For organisations whose procedures permit the cross examination of witnesses

  • Inform any manager and witnesses who may need to attend.
  • Obtain witness statements from any witnesses who will be unable to attend the hearing and share them with the employee.

Holding an appeal hearing

The principles for holding an appeal hearing are generally the same as for the initial grievance hearing but the employee is responsible for setting out their reasons for their appeal.

Employees may not be clear so an appeal manager should try to understand the reasoning behind the appeal and consider any new evidence since the earlier decision which may be put forward at the appeal.

Ideally the person hearing the appeal shouldn’t be the same person that heard the initial hearing, eg a more senior manager who has not been involved with the grievance process at all. However, where the person hearing the appeal is the same person who heard the first hearing, they should act impartially and make sure they review the original decision carefully.

You should write to the employee with your decision and the reason(s) for it as soon as possible after the hearing. Make it clear, if this is the case, that the decision is final. (Letters)

Dealing with delays

Delays should be treated in the same way as for the grievance hearing.

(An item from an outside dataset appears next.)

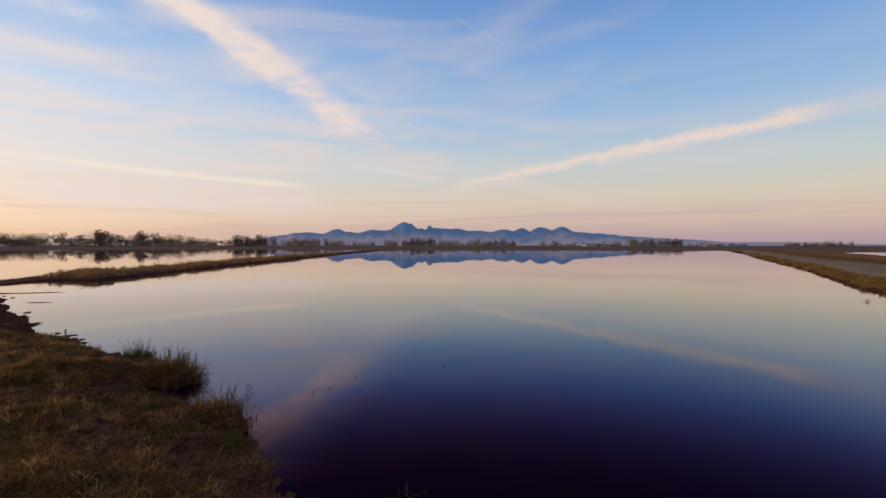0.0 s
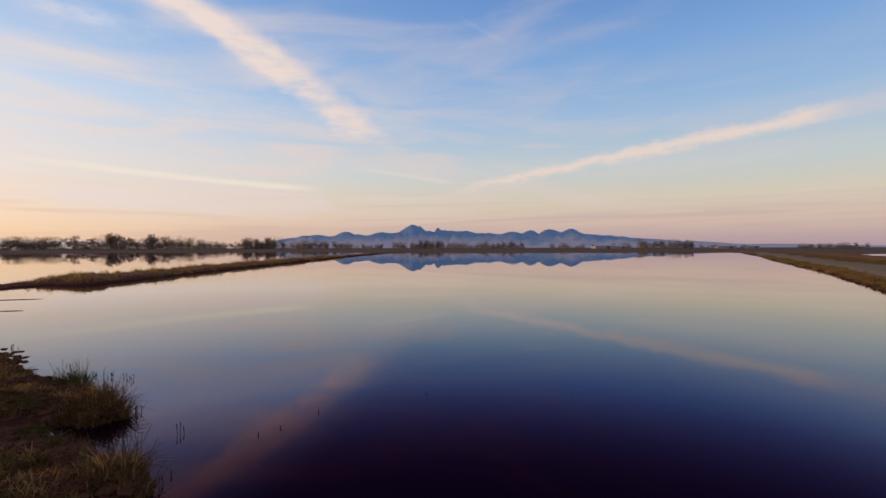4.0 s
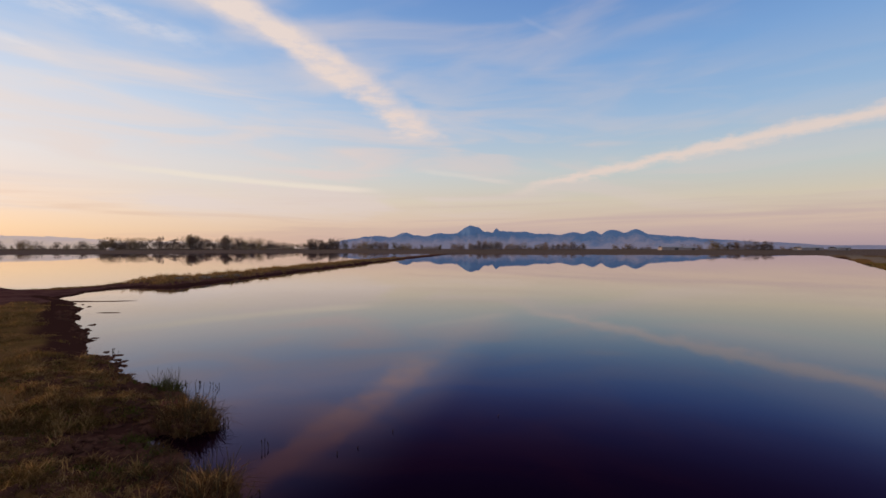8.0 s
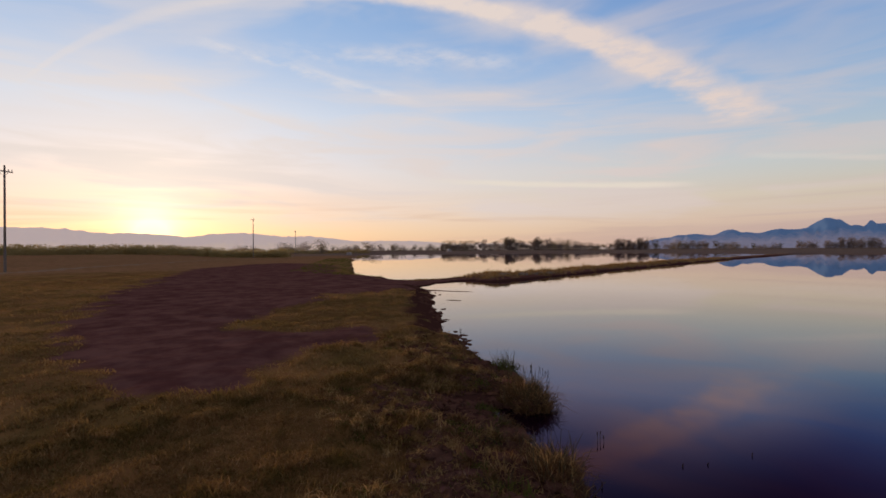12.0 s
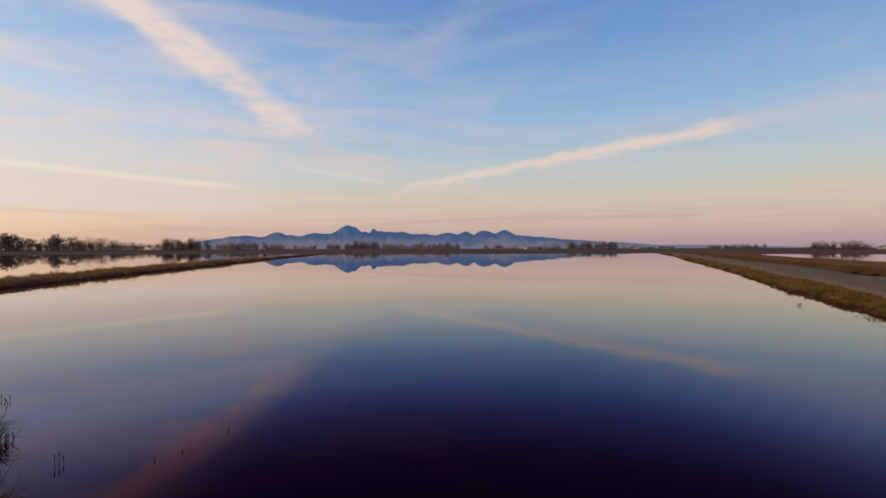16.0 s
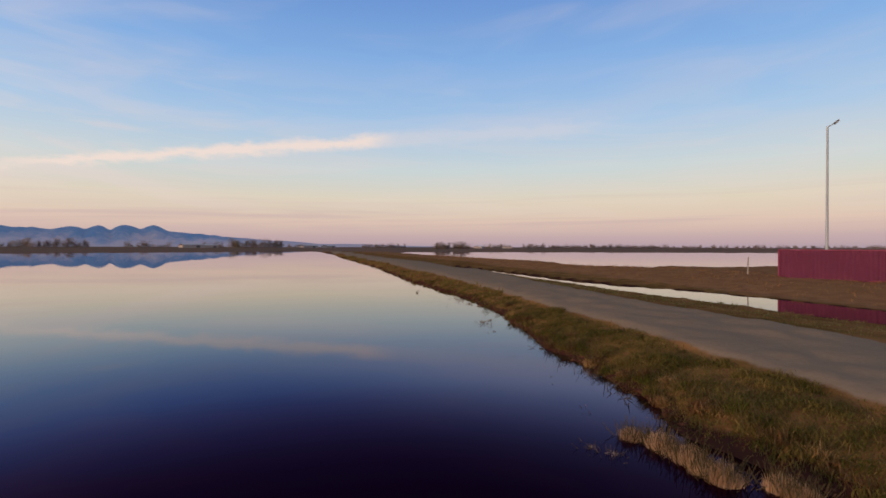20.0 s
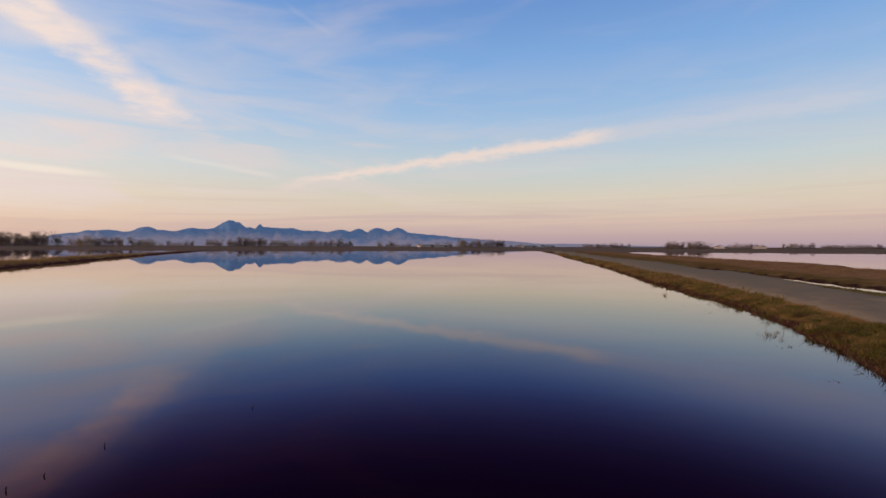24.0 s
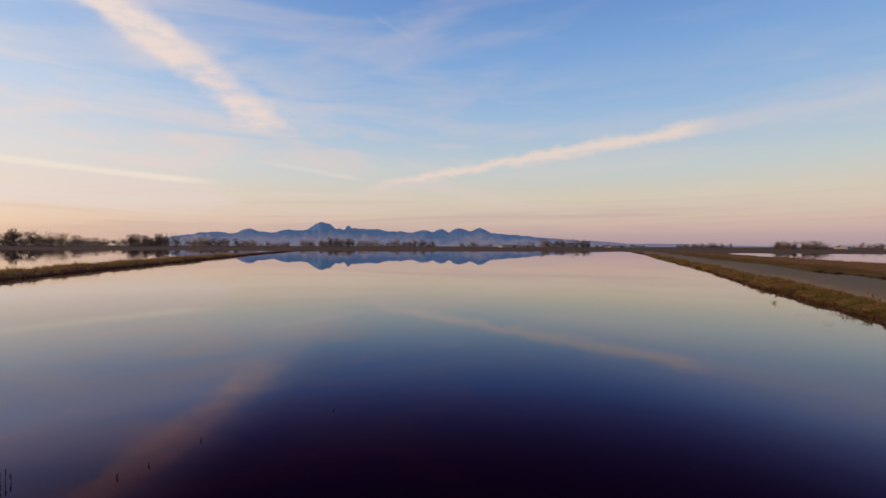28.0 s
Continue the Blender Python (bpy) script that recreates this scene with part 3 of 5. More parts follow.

If the employee is genuinely unable to attend the grievance hearing, eg because they are ill, or they are away on business, you should offer them a reasonable date and time as an alternative. If you cannot make the rearranged hearing, you must offer the employee a reasonable alternative date and time. If the employee’s companion cannot make the rearranged hearing, the employee should propose another date and time no more than five working days after the day proposed by you.

It is important that you notify the employee as soon as possible of any delays to the appeal process. If you fail to do so, an employment tribunal could increase any compensation awarded against you.

If the employee fails to attend the rearranged hearing, this stage of the procedure is complete and you can make your decision based on their written appeal. However, if the employee is absent from work due to long term ill health it would be safer and good practice to make further attempts to hold the appeal hearing.

You should advise the employee of the decision in writing as soon as possible.